Getting a Restaurant Business Loan

In order to secure a restaurant business loan, you will need to convince a lender there is a high likelihood you will be able to repay the debt on schedule. This can be done through the proper use of a business plan, equity structuring and credit information. Follow these simple steps to secure the best loan for your restaurant, and you will be rewarded with lower rates on your financing.

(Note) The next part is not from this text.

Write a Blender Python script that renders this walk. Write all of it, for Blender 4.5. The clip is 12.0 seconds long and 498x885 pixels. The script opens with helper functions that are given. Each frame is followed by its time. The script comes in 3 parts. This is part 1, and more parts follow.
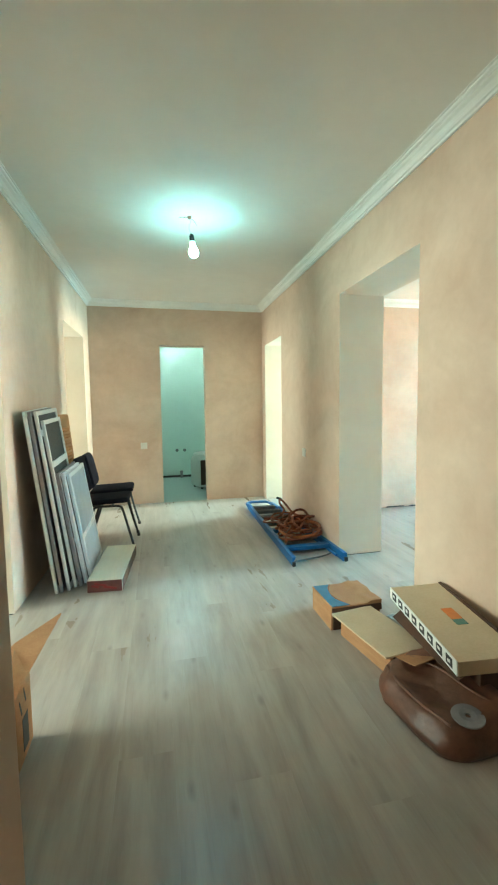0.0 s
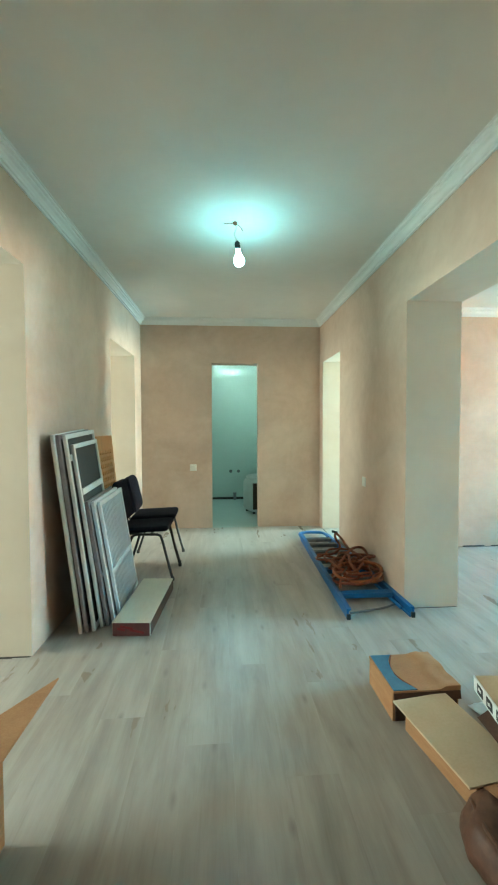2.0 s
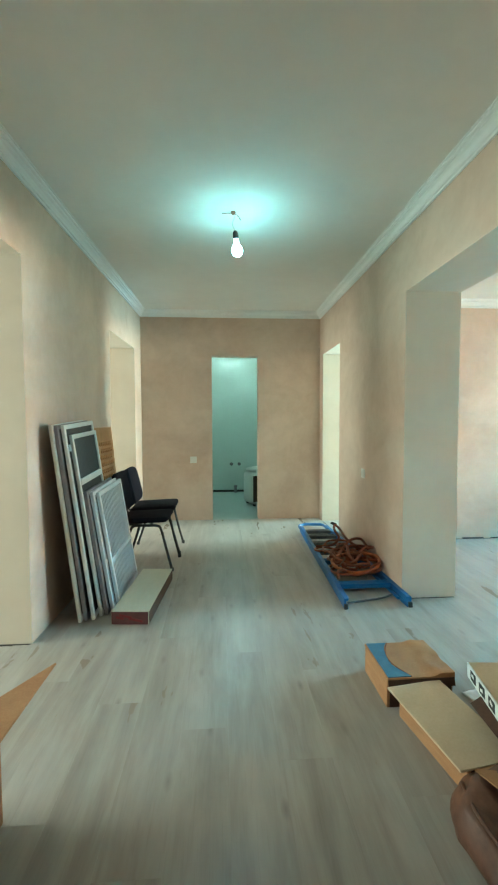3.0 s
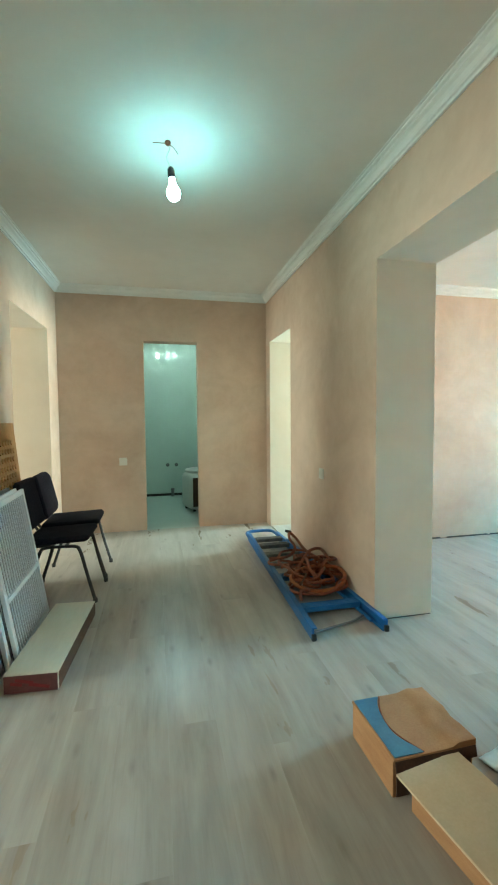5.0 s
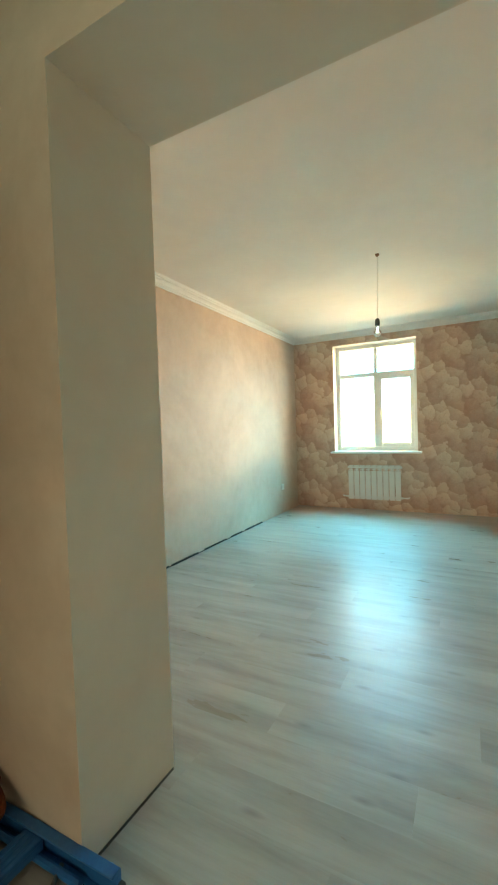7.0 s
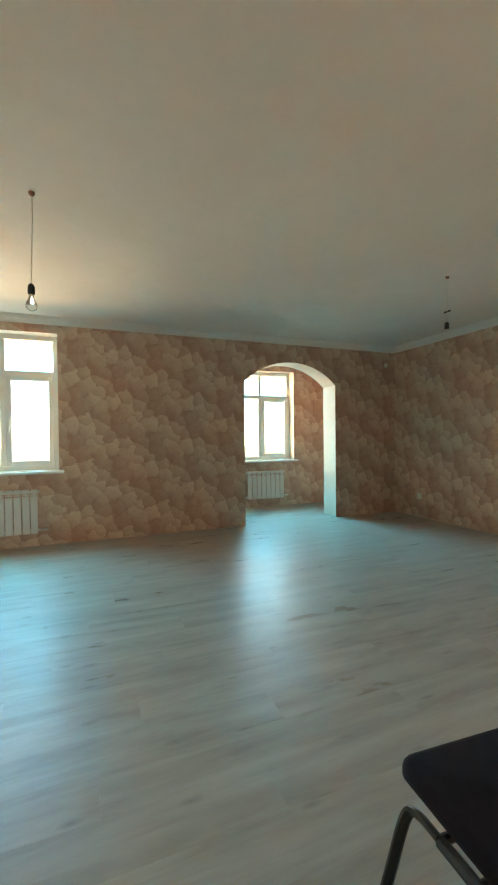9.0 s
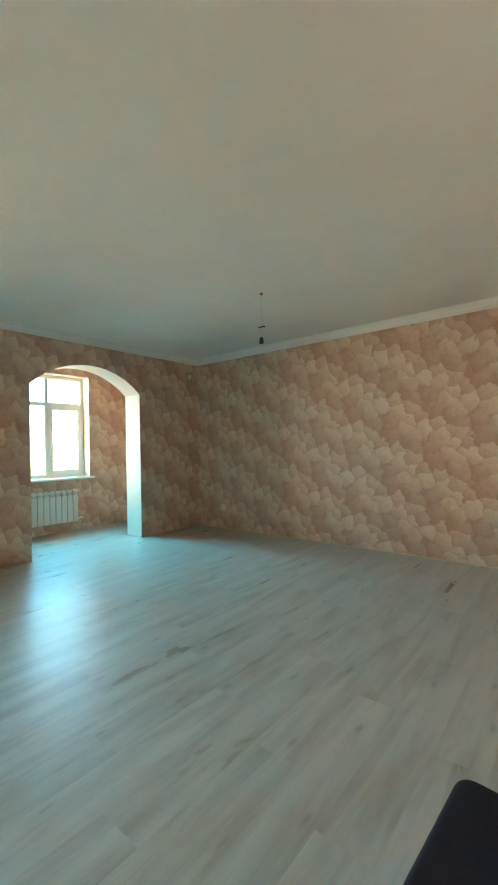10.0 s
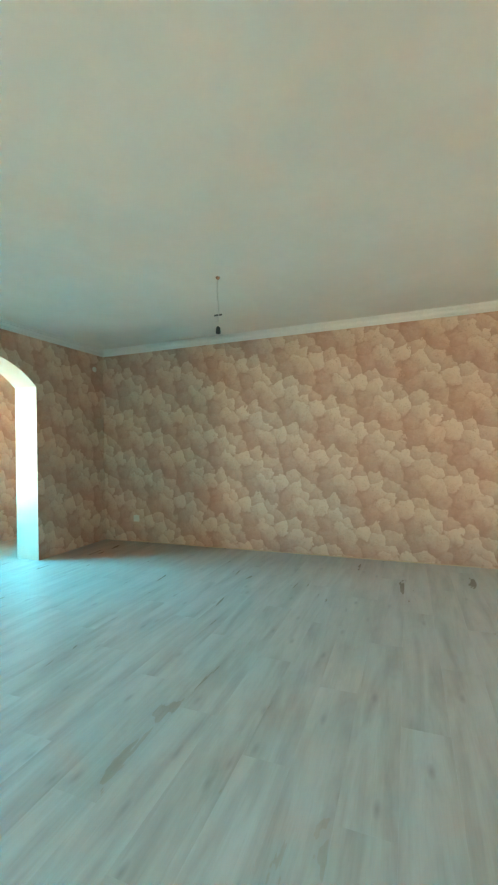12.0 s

Step #1: Write a Business Plan

Restaurants are businesses, even though they are not traditional offices. Just because you are in the entertainment industry does not mean you do not have to apply sound financing and business sense to creating a business plan. Include the primary components used in any business plan to give your application the greatest chance of success. Those components include a business purpose, market research into the need for your new restaurant, cost projections and profit projections. Operating a restaurant is much harder than it looks. Include information on your expertise in this area in order to show the lender you can make a profit. Even if you have never owned a restaurant, display your general business and financial acumen. Consider hiring a consultant or staff member with restaurant experience if you don't have it yourself.

Step #2: Gather Equity

You will need to supply a down payment for your restaurant loan. Typically, this sum should be at least 10 percent of the total cost of your new business. Since restaurants are considered highly risky business models, a lender may ask for you to supply a much larger sum. In fact, 50 percent down payments are very common. If you cannot personally come up with this cash, you will need to bring on investors or partners who can.

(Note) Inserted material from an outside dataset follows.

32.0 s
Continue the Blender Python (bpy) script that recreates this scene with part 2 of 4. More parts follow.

Step #3: Prove Creditworthiness

You must be personally creditworthy to obtain any business loan. In addition, it is helpful if you have owned a business in the past that has an excellent credit rating. For example, if you have previously had success as a caterer and would now like to own your own restaurant, the healthy credit of your catering business can help build your credit worthiness in the eyes of the lender. If you do not have business credit, you may need to supply collateral on your new loan. Be wary of placing personal collateral on your loan. If your restaurant fails, it is important to retain your personal assets in any ensuing loan default.

Step #4: Manage Expectations

Perhaps the most important factor to consider when applying for a business loan is your expectations. Many new restaurant owners do not fully comprehend how long it may take for the business to generate consistent profits. Accepting a financing deal that requires high payments early on can substantially hinder the business's ability to grow, expand and prosper. Look for a contract that gives you the flexibility you need to get the restaurant developed and profiting prior to owing high payments back to the lender. Otherwise, you may never get out from your original mound of debt.